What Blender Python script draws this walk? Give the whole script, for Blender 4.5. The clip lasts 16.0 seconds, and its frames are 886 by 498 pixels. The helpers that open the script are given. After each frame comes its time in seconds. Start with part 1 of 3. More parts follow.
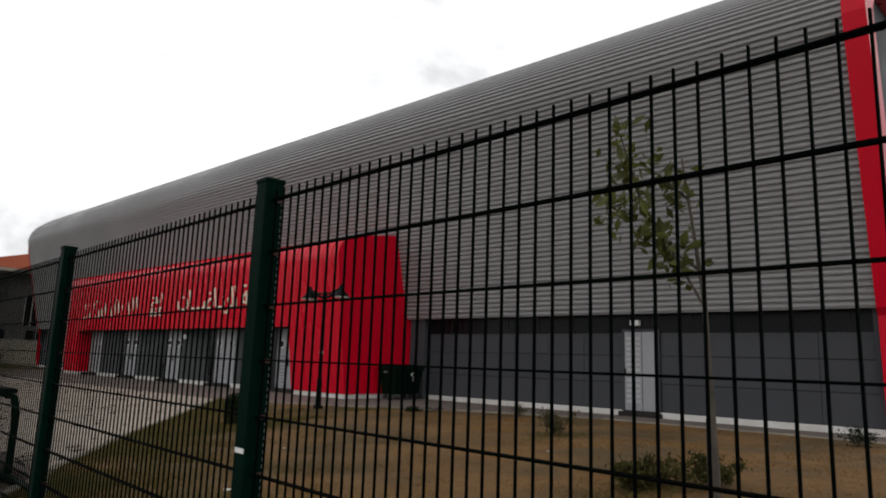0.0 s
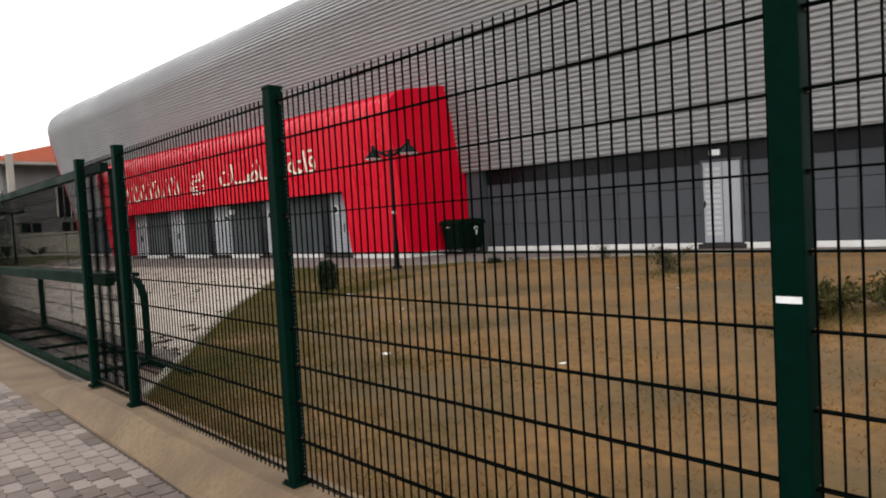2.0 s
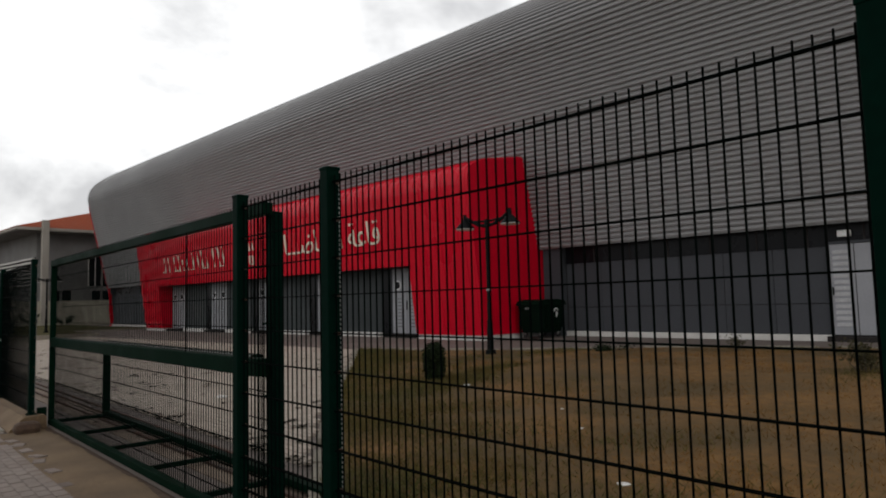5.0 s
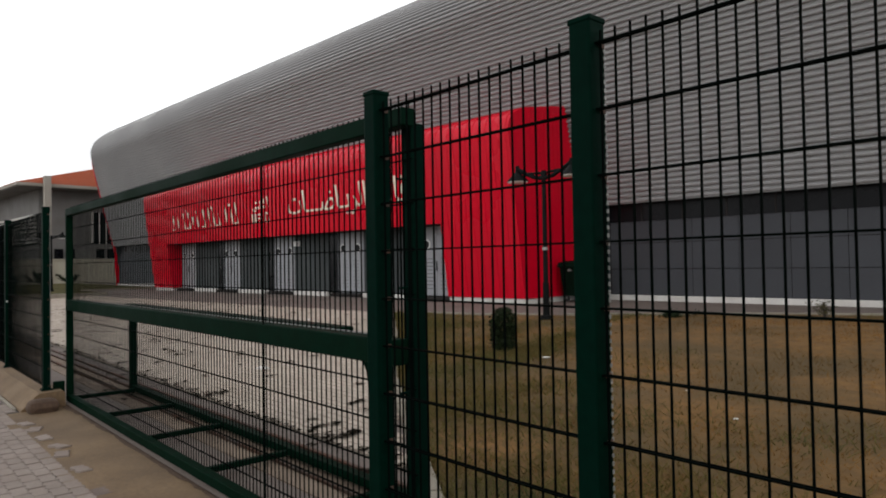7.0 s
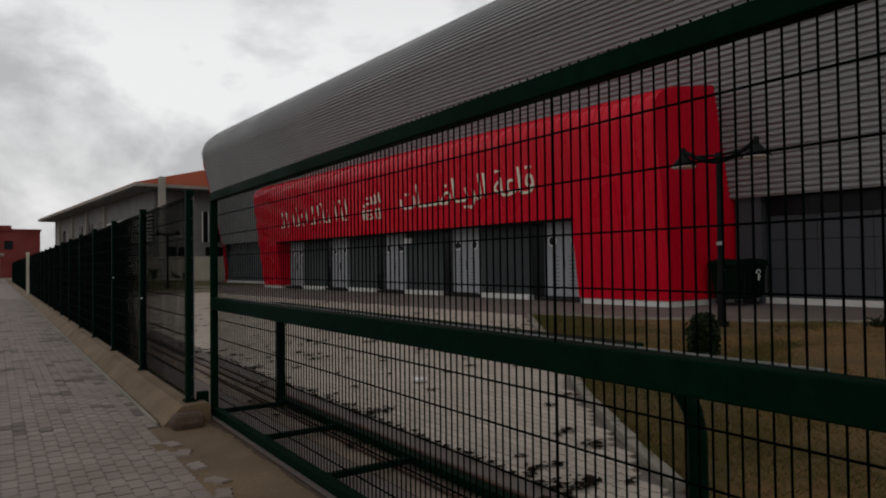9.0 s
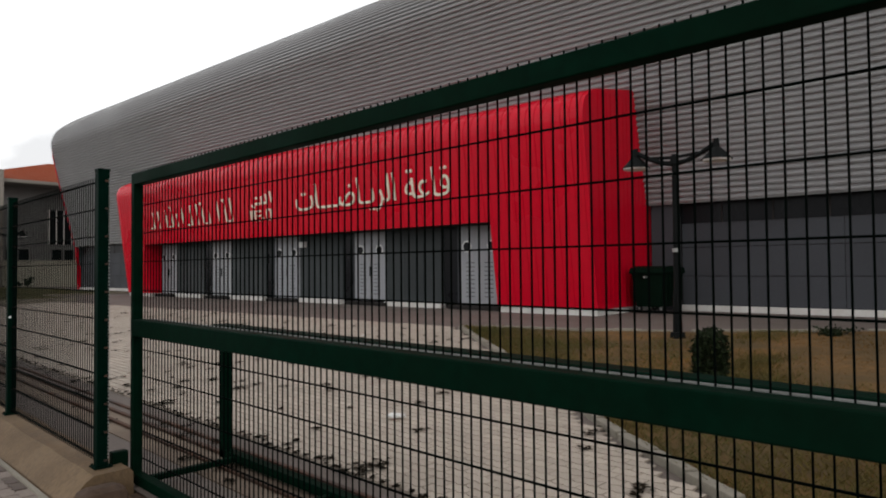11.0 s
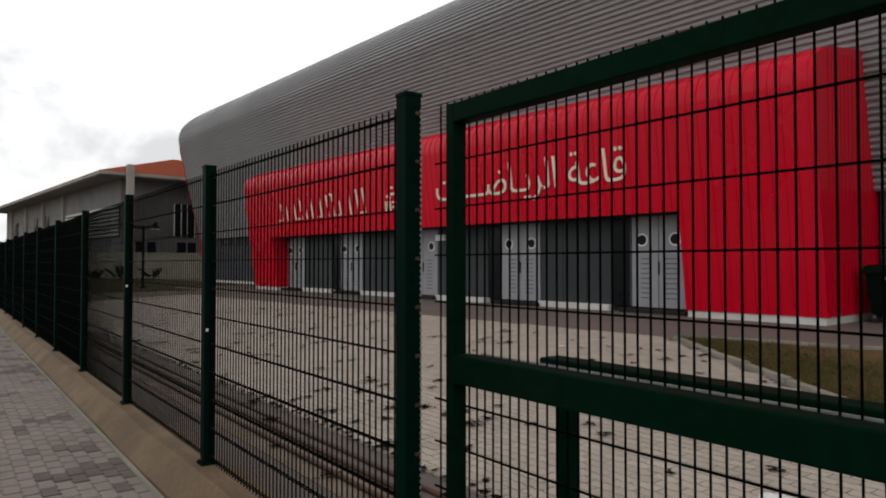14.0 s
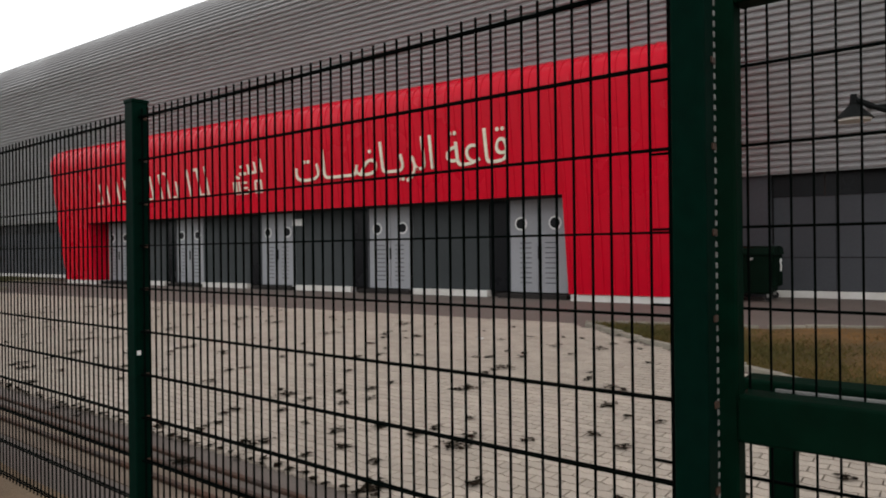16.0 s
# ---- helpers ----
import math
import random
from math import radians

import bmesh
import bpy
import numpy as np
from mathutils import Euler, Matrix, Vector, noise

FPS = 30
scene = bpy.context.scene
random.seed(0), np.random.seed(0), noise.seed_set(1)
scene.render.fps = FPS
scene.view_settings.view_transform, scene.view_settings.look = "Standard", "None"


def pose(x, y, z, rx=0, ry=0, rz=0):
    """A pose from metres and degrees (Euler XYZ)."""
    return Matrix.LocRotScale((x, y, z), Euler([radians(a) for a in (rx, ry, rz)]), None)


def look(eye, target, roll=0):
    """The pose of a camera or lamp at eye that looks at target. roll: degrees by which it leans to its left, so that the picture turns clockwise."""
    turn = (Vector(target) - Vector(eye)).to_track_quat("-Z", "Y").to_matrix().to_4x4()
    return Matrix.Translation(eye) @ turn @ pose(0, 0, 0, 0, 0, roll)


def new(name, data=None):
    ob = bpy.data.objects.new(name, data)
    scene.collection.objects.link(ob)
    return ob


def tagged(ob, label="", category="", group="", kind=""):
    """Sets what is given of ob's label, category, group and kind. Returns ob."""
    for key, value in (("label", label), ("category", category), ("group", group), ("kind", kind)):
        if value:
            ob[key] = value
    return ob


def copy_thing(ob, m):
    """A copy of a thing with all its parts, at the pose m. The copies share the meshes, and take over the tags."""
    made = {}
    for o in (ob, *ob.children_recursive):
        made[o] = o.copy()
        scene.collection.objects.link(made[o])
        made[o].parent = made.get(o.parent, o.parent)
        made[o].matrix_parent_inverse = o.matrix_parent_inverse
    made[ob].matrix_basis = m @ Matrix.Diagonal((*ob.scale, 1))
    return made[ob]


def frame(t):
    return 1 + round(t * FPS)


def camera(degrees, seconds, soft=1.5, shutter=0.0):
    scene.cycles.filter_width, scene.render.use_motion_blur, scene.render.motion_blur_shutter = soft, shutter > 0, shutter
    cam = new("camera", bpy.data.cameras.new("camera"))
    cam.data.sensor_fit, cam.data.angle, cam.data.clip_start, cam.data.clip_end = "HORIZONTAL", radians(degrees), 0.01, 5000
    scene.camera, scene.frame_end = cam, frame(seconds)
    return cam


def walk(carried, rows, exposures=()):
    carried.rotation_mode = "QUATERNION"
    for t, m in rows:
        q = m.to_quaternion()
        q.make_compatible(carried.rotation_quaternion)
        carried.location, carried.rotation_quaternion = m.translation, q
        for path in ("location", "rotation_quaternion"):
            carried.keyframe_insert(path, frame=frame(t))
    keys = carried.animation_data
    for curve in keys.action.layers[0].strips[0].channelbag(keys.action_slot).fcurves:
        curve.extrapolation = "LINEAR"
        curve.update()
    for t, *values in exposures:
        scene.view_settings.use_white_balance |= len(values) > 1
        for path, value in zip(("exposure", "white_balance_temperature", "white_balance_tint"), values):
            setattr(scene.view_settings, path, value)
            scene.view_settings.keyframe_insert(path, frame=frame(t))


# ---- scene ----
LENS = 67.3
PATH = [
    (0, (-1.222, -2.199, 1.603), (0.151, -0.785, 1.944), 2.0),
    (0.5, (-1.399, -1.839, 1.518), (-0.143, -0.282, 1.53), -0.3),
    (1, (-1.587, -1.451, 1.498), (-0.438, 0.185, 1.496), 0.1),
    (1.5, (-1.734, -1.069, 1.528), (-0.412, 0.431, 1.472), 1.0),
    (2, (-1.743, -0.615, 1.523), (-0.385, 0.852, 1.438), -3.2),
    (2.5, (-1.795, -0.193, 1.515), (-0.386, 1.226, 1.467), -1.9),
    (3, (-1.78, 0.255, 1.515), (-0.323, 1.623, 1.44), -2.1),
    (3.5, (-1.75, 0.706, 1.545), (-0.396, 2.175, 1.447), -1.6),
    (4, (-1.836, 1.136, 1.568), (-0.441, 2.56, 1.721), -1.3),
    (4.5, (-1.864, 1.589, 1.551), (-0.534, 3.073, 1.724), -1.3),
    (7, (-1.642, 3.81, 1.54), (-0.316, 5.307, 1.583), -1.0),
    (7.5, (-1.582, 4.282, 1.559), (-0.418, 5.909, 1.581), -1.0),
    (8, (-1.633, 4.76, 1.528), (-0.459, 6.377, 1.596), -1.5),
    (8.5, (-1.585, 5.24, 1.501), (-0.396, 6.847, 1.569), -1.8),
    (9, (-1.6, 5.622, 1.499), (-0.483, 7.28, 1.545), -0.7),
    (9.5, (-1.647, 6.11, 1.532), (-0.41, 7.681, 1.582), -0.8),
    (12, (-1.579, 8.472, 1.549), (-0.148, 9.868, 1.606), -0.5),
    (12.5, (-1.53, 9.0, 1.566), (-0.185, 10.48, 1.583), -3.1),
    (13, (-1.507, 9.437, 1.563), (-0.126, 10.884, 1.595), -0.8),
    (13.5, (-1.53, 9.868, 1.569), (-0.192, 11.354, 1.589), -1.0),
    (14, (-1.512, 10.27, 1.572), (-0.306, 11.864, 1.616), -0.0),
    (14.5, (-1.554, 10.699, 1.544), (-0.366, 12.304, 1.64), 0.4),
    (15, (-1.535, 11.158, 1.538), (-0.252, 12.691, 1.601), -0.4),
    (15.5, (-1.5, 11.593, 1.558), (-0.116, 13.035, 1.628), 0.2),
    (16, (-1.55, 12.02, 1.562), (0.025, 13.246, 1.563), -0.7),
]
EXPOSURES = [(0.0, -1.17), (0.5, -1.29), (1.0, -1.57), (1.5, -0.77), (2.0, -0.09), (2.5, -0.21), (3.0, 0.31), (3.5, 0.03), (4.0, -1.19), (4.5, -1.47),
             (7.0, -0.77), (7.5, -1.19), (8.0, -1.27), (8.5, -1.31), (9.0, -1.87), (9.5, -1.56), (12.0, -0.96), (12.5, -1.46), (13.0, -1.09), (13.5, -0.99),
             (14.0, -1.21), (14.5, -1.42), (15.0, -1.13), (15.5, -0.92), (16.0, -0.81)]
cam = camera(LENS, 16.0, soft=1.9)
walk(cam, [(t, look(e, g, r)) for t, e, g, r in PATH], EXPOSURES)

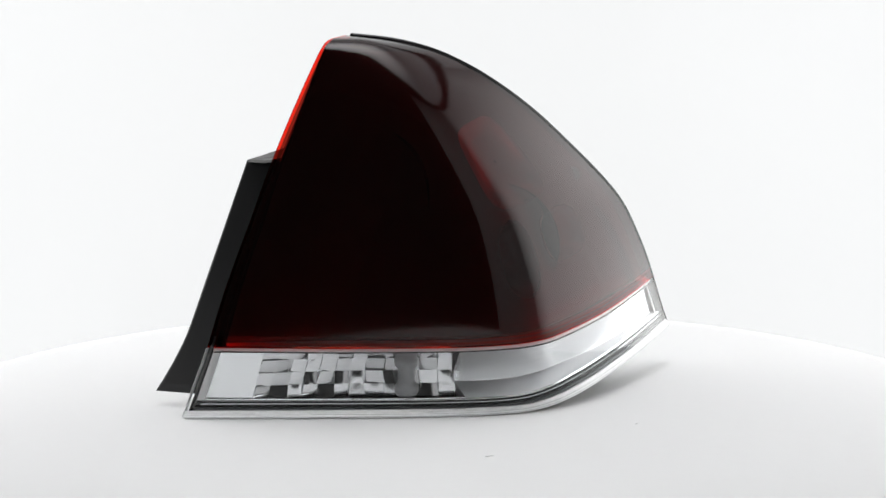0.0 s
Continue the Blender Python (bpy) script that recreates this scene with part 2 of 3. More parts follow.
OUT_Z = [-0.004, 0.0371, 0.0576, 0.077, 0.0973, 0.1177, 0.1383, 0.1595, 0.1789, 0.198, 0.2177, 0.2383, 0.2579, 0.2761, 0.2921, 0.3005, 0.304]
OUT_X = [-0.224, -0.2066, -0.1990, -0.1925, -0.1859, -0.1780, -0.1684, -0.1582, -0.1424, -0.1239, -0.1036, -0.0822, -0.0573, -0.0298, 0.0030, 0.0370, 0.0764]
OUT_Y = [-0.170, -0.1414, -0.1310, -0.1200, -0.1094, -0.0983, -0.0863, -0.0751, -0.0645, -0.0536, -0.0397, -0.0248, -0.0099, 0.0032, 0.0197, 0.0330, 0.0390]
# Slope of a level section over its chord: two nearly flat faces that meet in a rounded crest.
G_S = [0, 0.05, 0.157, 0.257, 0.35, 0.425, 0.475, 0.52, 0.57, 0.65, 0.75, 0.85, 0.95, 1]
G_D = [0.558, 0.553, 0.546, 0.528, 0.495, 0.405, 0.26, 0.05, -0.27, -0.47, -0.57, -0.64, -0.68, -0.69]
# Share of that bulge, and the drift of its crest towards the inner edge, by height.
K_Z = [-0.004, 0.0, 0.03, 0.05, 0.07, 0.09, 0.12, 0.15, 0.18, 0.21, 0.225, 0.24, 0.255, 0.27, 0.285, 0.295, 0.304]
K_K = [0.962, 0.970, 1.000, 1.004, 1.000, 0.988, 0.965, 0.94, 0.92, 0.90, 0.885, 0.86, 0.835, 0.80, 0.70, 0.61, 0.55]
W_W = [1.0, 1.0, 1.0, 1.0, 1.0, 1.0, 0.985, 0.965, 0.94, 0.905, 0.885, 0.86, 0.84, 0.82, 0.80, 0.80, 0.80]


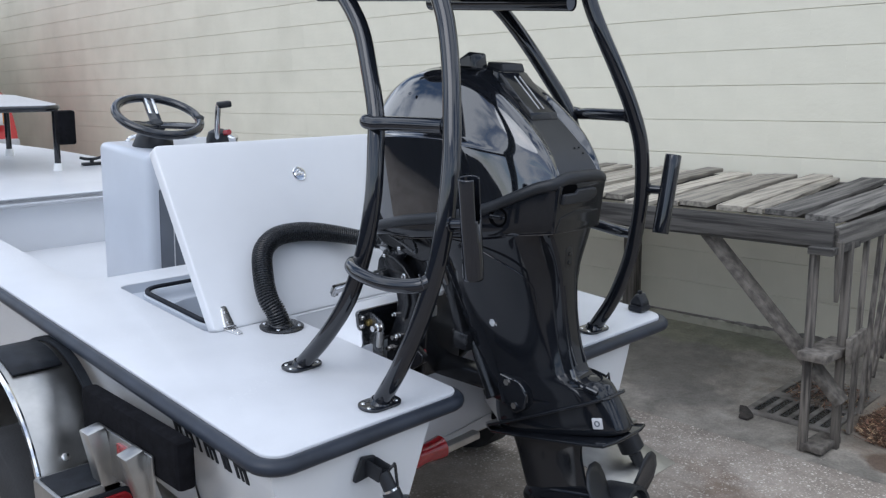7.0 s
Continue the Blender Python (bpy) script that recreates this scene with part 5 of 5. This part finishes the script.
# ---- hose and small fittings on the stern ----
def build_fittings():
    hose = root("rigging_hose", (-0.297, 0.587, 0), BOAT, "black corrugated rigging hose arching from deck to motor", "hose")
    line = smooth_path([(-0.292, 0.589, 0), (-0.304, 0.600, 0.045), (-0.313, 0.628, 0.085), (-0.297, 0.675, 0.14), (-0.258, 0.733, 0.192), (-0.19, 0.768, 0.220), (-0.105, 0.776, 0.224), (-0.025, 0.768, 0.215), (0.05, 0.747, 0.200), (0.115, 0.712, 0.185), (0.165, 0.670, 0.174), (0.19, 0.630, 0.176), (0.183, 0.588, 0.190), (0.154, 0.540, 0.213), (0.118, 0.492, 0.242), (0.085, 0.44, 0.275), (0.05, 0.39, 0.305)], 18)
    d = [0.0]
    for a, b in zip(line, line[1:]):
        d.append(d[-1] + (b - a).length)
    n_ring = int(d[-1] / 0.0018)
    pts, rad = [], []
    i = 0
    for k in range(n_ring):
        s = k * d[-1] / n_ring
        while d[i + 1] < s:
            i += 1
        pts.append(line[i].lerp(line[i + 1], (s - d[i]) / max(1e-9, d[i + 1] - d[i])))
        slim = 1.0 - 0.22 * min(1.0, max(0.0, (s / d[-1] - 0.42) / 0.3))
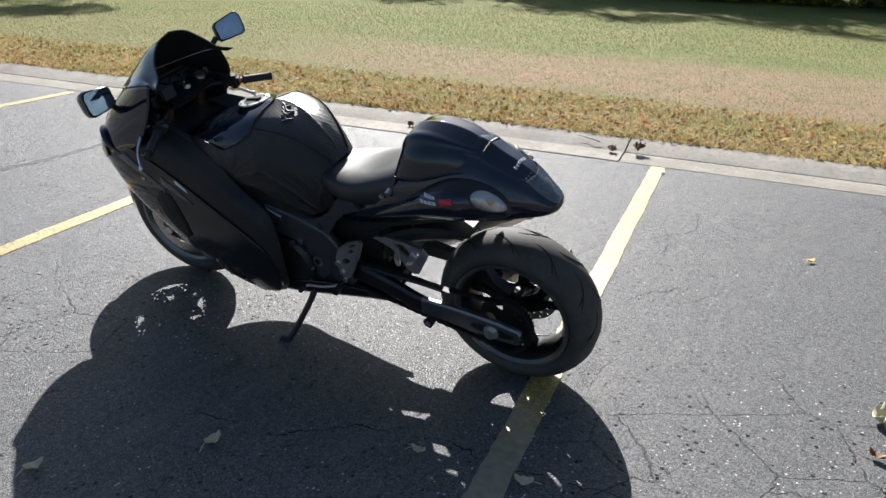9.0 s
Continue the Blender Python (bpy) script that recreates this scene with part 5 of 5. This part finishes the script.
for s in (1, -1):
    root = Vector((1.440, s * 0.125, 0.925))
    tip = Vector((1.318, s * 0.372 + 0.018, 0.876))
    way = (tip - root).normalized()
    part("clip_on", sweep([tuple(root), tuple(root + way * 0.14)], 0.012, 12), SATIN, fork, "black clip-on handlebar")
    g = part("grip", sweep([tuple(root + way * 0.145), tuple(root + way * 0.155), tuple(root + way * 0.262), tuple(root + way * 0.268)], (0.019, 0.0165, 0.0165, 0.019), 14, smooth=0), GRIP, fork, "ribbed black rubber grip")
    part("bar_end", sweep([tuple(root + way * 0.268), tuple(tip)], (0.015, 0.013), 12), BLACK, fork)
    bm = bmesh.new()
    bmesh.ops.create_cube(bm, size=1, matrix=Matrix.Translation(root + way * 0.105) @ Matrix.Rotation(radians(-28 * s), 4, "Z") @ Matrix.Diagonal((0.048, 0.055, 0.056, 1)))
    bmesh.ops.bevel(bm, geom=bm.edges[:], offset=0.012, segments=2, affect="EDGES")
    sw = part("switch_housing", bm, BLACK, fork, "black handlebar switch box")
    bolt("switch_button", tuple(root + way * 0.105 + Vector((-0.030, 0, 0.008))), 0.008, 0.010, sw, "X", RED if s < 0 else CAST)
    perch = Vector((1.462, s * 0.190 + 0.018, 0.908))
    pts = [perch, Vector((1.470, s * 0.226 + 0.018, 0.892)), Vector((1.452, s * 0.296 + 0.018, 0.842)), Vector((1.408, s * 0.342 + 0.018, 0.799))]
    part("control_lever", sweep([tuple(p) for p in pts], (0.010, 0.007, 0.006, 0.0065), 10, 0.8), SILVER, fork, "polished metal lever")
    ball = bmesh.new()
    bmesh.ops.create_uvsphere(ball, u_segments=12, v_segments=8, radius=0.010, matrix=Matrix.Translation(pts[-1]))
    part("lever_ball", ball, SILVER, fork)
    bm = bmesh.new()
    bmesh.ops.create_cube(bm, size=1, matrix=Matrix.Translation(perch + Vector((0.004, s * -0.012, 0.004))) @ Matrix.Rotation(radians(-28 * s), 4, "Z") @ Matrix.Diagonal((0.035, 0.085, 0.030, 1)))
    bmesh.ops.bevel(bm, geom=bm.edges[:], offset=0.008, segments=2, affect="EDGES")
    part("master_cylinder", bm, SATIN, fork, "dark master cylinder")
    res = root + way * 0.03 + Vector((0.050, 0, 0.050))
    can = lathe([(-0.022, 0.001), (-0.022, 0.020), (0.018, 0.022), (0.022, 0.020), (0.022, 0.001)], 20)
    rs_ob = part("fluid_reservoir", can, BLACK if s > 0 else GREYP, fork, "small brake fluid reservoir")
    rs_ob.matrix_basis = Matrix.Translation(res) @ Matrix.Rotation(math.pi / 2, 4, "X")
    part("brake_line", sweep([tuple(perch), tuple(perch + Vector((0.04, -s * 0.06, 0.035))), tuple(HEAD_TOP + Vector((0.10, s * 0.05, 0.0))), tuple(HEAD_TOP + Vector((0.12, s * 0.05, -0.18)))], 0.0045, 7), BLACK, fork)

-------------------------

_Task instructions_
Return only the lines running from the start of the entries above to the line that contains "random.seed(0), np.random.seed(0), noise.seed_set(1)", inclusive, and omit every picture.

_Result of the task_
What Blender Python script draws this walk? Give the whole script, for Blender 4.5. The clip lasts 16.0 seconds, and its frames are 886 by 498 pixels. The helpers that open the script are given. After each frame comes its time in seconds. Start with part 1 of 3. More parts follow.
0.0 s
2.0 s
5.0 s
7.0 s
9.0 s
11.0 s
14.0 s
16.0 s
# ---- helpers ----
import math
import random
from math import radians

import bmesh
import bpy
import numpy as np
from mathutils import Euler, Matrix, Vector, noise

FPS = 30
scene = bpy.context.scene
random.seed(0), np.random.seed(0), noise.seed_set(1)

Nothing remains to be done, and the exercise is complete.